### Supplied data:
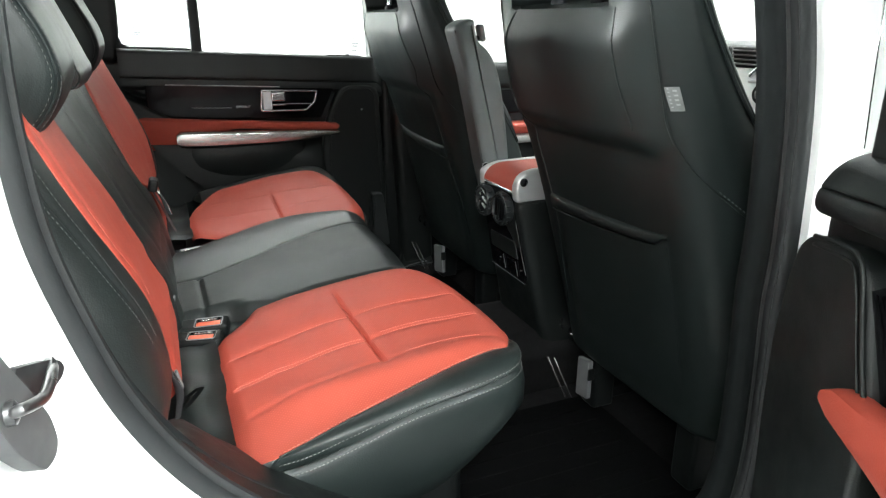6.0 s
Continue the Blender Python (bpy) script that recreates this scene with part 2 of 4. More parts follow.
def interp(x, xs, ys):
    """A smooth line through the points, level past its ends."""
    if x <= xs[0]:
        return float(ys[0])
    if x >= xs[-1]:
        return float(ys[-1])
    i = max(k for k in range(len(xs) - 1) if xs[k] <= x)
    m = slopes(tuple(xs), tuple(ys))
    h = xs[i + 1] - xs[i]
    t = (x - xs[i]) / h
    return ((1 + 2 * t) * ys[i] + t * h * m[i]) * (1 - t) ** 2 + ((3 - 2 * t) * ys[i + 1] + (t - 1) * h * m[i + 1]) * t * t


def mirror_y(bm):
    for v in bm.verts:
        v.co.y = -v.co.y
    return bm


# ---- the studio ----
def studio():
    def slab(name, size, loc, mat, label, category):
        return tagged(part(name, box(size, loc, 0), mat, None, smooth=False), label, category, kind="structure")

    slab("ground", (13, 12, 0.2), (0.5, 0, -0.1), DARK_FLOOR, "smooth studio floor under the car, darkened to weaken its bounce", "floor")
    slab("ceiling", (13, 12, 0.2), (0.5, 0, 3.7), WHITE_WALL, "plain white studio ceiling with light panels", "ceiling")
    slab("wall_north", (13, 0.2, 3.6), (0.5, 6.1, 1.8), WHITE_WALL, "plain bright white studio wall", "wall")
    # The south wall is never in view; its grey dims the near side.
    slab("wall_south", (13, 0.2, 3.6), (0.5, -6.1, 1.8), DIM_WALL, "unseen studio wall, greyed to weaken its bounce", "wall")
    slab("wall_east", (0.2, 12, 3.6), (7.1, 0, 1.8), WHITE_WALL, "plain bright white studio wall", "wall")
    slab("wall_west", (0.2, 12, 3.6), (-6.1, 0, 1.8), WHITE_WALL, "plain bright white studio wall", "wall")


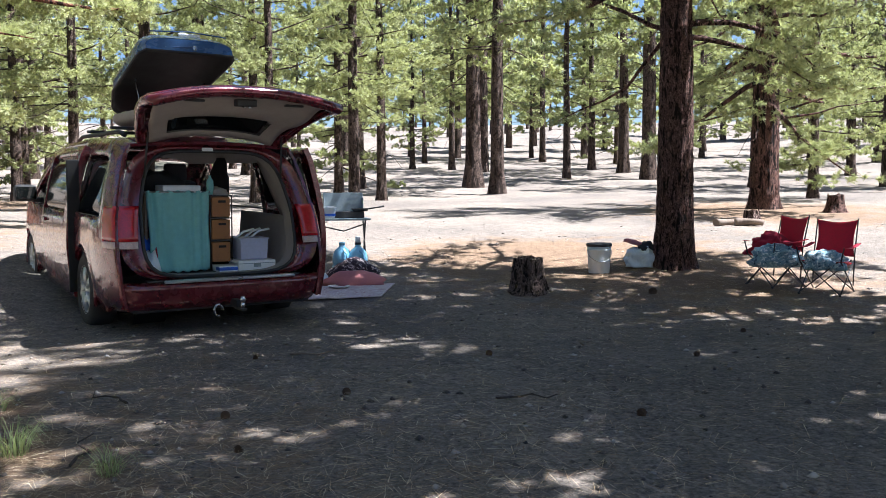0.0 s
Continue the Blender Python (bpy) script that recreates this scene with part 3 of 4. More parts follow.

### Task to complete:
Every line of the data should be copied as it stands, without the images.

### Answer:
6.0 s
Continue the Blender Python (bpy) script that recreates this scene with part 2 of 4. More parts follow.
def interp(x, xs, ys):
    """A smooth line through the points, level past its ends."""
    if x <= xs[0]:
        return float(ys[0])
    if x >= xs[-1]:
        return float(ys[-1])
    i = max(k for k in range(len(xs) - 1) if xs[k] <= x)
    m = slopes(tuple(xs), tuple(ys))
    h = xs[i + 1] - xs[i]
    t = (x - xs[i]) / h
    return ((1 + 2 * t) * ys[i] + t * h * m[i]) * (1 - t) ** 2 + ((3 - 2 * t) * ys[i + 1] + (t - 1) * h * m[i + 1]) * t * t


def mirror_y(bm):
    for v in bm.verts:
        v.co.y = -v.co.y
    return bm


# ---- the studio ----
def studio():
    def slab(name, size, loc, mat, label, category):
        return tagged(part(name, box(size, loc, 0), mat, None, smooth=False), label, category, kind="structure")

    slab("ground", (13, 12, 0.2), (0.5, 0, -0.1), DARK_FLOOR, "smooth studio floor under the car, darkened to weaken its bounce", "floor")
    slab("ceiling", (13, 12, 0.2), (0.5, 0, 3.7), WHITE_WALL, "plain white studio ceiling with light panels", "ceiling")
    slab("wall_north", (13, 0.2, 3.6), (0.5, 6.1, 1.8), WHITE_WALL, "plain bright white studio wall", "wall")
    # The south wall is never in view; its grey dims the near side.
    slab("wall_south", (13, 0.2, 3.6), (0.5, -6.1, 1.8), DIM_WALL, "unseen studio wall, greyed to weaken its bounce", "wall")
    slab("wall_east", (0.2, 12, 3.6), (7.1, 0, 1.8), WHITE_WALL, "plain bright white studio wall", "wall")
    slab("wall_west", (0.2, 12, 3.6), (-6.1, 0, 1.8), WHITE_WALL, "plain bright white studio wall", "wall")


0.0 s
Continue the Blender Python (bpy) script that recreates this scene with part 3 of 4. More parts follow.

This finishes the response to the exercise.